Further amendments to electoral laws saw the CNRP’s National Assembly and commune council positions redistributed among other parties, with minor parties claiming the former and the ruling Cambodian People’s Party taking the lion’s share of the latter.

More recently, the government has passed amendments to the Constitution and Criminal Code placing new restrictions on political participation and introducing a lèse majesté law criminalising insults to the King. Smith co-authored a statement last month calling the lèse majesté provisions incompatible with Cambodia’s obligations under international law.

Smith ended her brief comments yesterday by saying there were many reasons to be concerned about Cambodia’s political situation, but that there was no one solution to improve it.

See our interview here:



Justice Ministry spokesman Chin Malin claimed Smith did not raise any specific cases during the interaction, only talking about justice system reforms in general.

“She has not mentioned about any real case of a politician or a human rights official,” he said. “What is positive is that she was happy and helped to give advice and ideas as an expert.”

Regarding the introduction of lèse majesté provisions, Malin said the ministry explained that the changes were needed to reflect Cambodia’s current situation.

“We have explained to her human rights, national laws, social, cultural and historical aspects of Cambodia to understand why we need to change the law to punish individuals insulting the King,” he said.

The meeting also raised the long-discussed creation of appeal courts in the provinces, with Malin saying Smith was pleased with the construction of three courthouses in Battambang, Tbong Khmum and Preah Vihear provinces.
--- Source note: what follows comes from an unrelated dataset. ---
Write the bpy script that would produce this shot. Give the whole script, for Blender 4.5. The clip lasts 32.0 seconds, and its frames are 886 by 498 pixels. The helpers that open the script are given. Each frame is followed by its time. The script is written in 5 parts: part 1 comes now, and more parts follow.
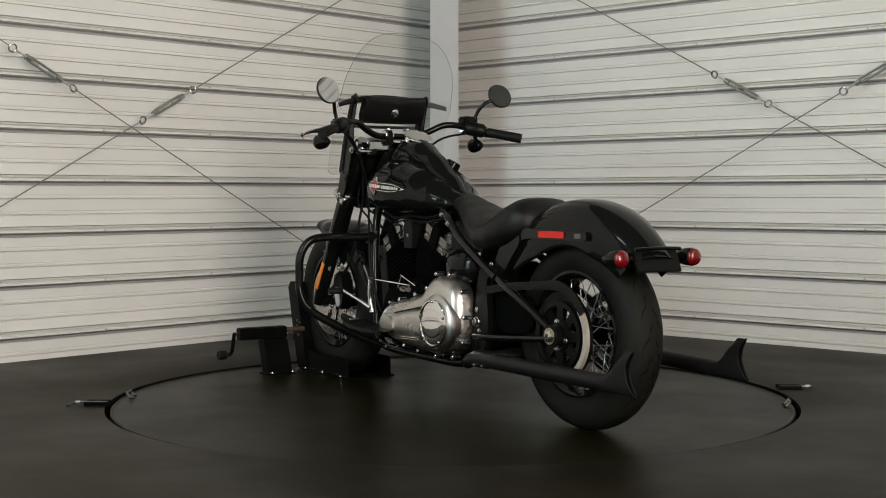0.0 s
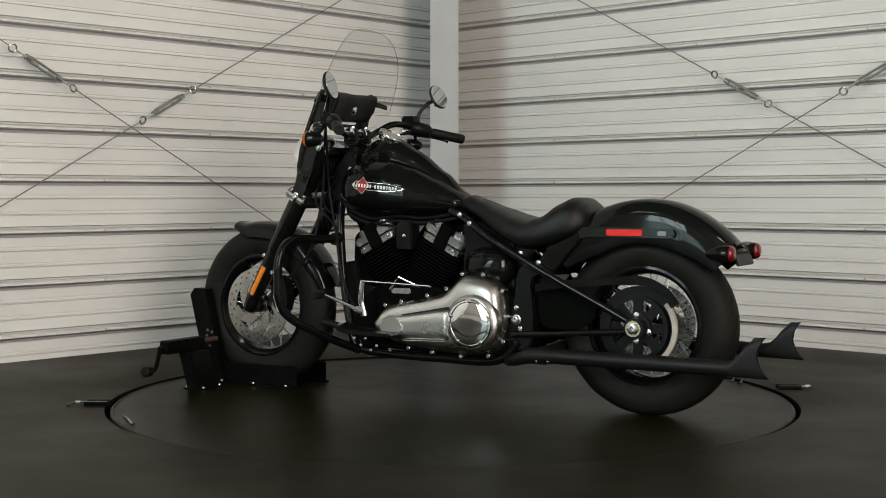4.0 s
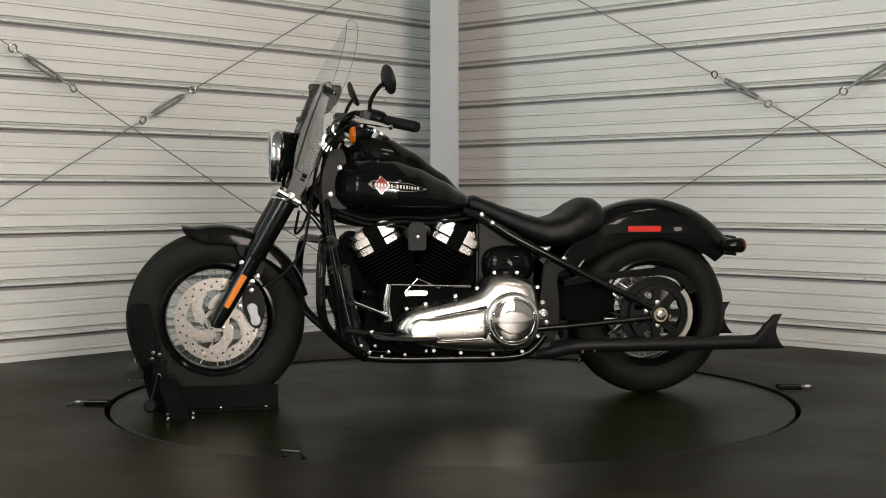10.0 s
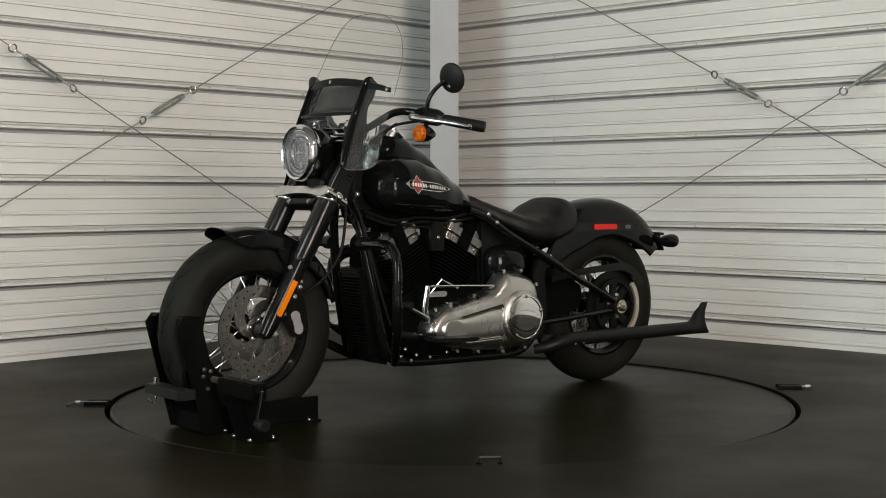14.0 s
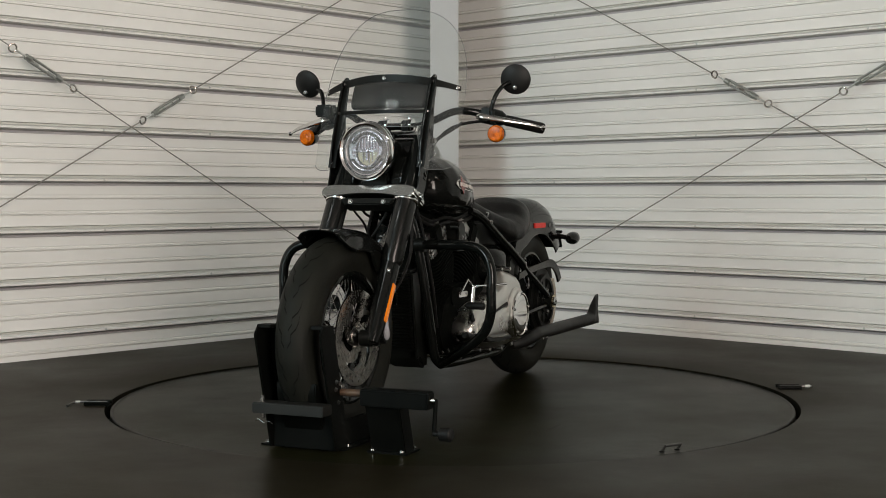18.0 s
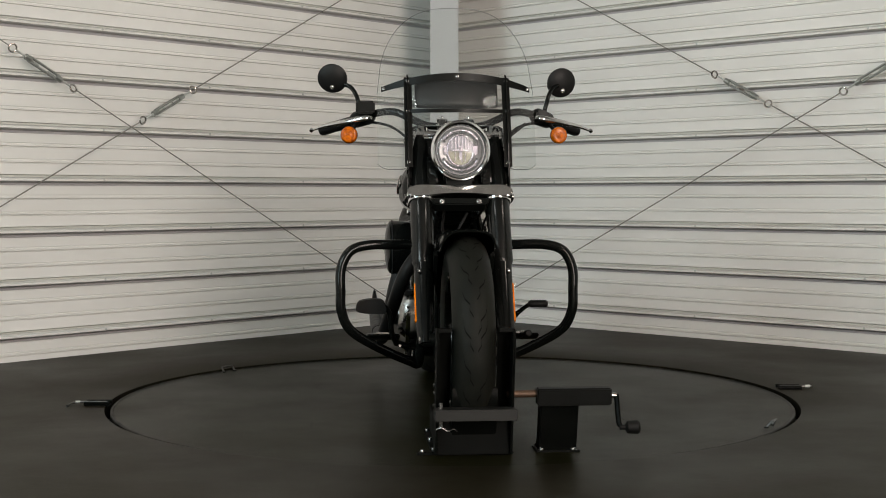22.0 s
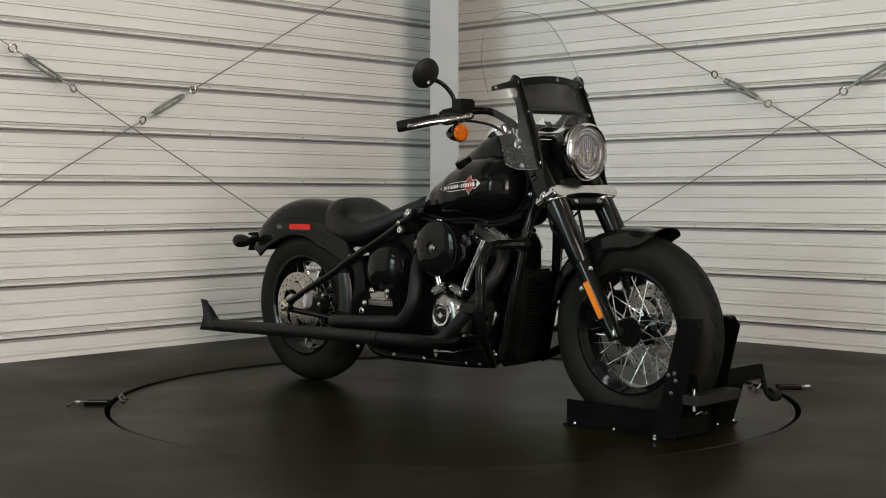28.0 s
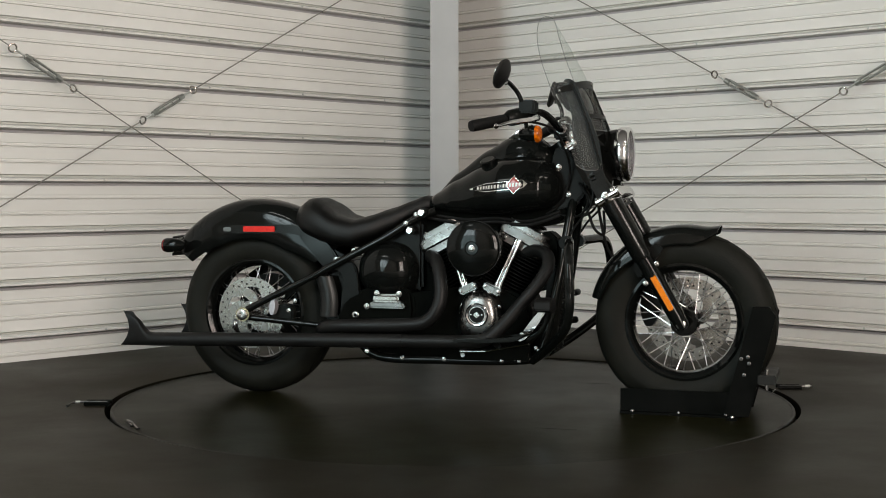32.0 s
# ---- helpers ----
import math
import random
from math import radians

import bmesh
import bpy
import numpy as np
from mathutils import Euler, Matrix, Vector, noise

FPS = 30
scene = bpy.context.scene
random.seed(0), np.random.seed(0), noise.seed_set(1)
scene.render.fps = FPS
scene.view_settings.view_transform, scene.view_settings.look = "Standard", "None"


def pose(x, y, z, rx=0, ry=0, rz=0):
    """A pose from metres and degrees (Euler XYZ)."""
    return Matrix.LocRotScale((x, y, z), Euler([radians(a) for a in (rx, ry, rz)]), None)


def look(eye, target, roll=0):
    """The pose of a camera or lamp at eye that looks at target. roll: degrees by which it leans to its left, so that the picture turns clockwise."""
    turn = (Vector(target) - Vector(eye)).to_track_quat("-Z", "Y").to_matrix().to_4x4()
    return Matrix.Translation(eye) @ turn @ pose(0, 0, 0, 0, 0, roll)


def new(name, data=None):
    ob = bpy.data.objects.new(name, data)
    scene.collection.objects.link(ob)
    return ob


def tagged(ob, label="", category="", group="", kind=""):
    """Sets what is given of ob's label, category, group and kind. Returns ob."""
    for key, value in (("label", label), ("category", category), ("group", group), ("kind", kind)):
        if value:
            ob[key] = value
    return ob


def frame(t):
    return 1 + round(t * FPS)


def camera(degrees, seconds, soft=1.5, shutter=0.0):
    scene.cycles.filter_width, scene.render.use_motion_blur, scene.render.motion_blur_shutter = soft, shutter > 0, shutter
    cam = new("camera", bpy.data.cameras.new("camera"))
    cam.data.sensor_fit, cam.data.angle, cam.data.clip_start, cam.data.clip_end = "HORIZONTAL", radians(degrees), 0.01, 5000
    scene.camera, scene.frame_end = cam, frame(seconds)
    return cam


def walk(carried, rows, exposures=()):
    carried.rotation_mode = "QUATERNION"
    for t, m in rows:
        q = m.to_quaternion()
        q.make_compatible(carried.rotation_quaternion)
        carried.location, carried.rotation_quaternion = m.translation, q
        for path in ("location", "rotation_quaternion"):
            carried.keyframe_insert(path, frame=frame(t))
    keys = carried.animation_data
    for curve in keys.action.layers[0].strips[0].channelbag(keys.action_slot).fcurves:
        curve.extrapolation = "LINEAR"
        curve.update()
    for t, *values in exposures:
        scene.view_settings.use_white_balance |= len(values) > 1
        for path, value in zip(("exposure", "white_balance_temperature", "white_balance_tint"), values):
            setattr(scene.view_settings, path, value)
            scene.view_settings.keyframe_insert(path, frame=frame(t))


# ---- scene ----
from mathutils import geometry

# ---- camera ----
cam = camera(37.36, 32.0, soft=0.95)
EYE = pose(0.0, -4.887, 0.760, 90 - 2.37, 0.06, 0.39)
walk(cam, [(0.0, EYE), (32.0, EYE)], [(0.0, 0.0, 6500, 10), (32.0, 0.0, 6500, 10)])

START, RATE = 123.52, 6.859  # turntable angle in degrees at 0 s, degrees a second

# ---- world and large lights ----
world = bpy.data.worlds.new("world")
scene.world = world
world.use_nodes = True
world.node_tree.nodes["Background"].inputs[0].default_value = (0.75, 0.85, 1.0, 1)
world.node_tree.nodes["Background"].inputs[1].default_value = 0.3


def area(name, at, target, w, h, power, colour):
    d = bpy.data.lights.new(name, "AREA")
    d.shape, d.size, d.size_y, d.energy, d.color = "RECTANGLE", w, h, power, colour
    ob = new(name, d)
    ob.matrix_world = look(at, target)
    return ob


U = Vector((math.cos(radians(47.34)), math.sin(radians(47.34)), 0))   # along the left wall, away from the camera
V = Vector((U.y, -U.x, 0))                                            # along the right wall, towards the camera


def spot(u, v, z):
    """A place from the room's own axes."""
    return U * u + V * v + Vector((0, 0, z))


# each tall opening: bright sky above, dimmer yard below
area("door_sky", spot(-8.1, 1.0, 3.75), spot(0, 1.0, 3.2), 2.4, 2.4, 240, (0.84, 1.0, 1.03))
area("door_yard", spot(-8.1, 1.0, 1.30), spot(0, 1.0, 1.30), 2.4, 2.2, 80, (0.76, 1.0, 1.01))
area("side_sky", spot(-4.0, 8.1, 3.75), spot(-4.0, 0, 3.2), 2.4, 2.4, 330, (1.0, 0.84, 0.75))
area("side_yard", spot(-4.0, 8.1, 1.30), spot(-4.0, 0, 1.30), 2.4, 2.2, 338, (1.0, 0.90, 0.81))
LAMPS = [((-2.3, -2.6, 3.75), (0.9, 2.0, 0.9), 9, (0.96, 1.0, 0.95)), ((2.5, -2.4, 3.75), (-1.1, 1.8, 0.9), 13, (1.0, 0.89, 0.77))]
for at, target, power, colour in LAMPS:
    area("lamp_light", at, target, 0.9, 0.25, power, colour)


# ---- materials ----
def material(name):
    m = bpy.data.materials.new(name)
    m.use_nodes = True
    t = m.node_tree
    return m, t, t.nodes["Principled BSDF"]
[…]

Currently the country’s only appellate court is in Phnom Penh.

CPP spokesman Sok Eysan, meanwhile, was dismissive of Smith’s visit, saying it was just an exercise for local civil society organisations to “twist” the arrest of opposition leader Kem Sokha for “treason”, the closure of numerous media outlets and the arrest of two former Radio Free Asia reporters for “espionage” into a human rights crisis.

“It is time for [NGOs] to report to their boss,” Eysan said, referring to Smith.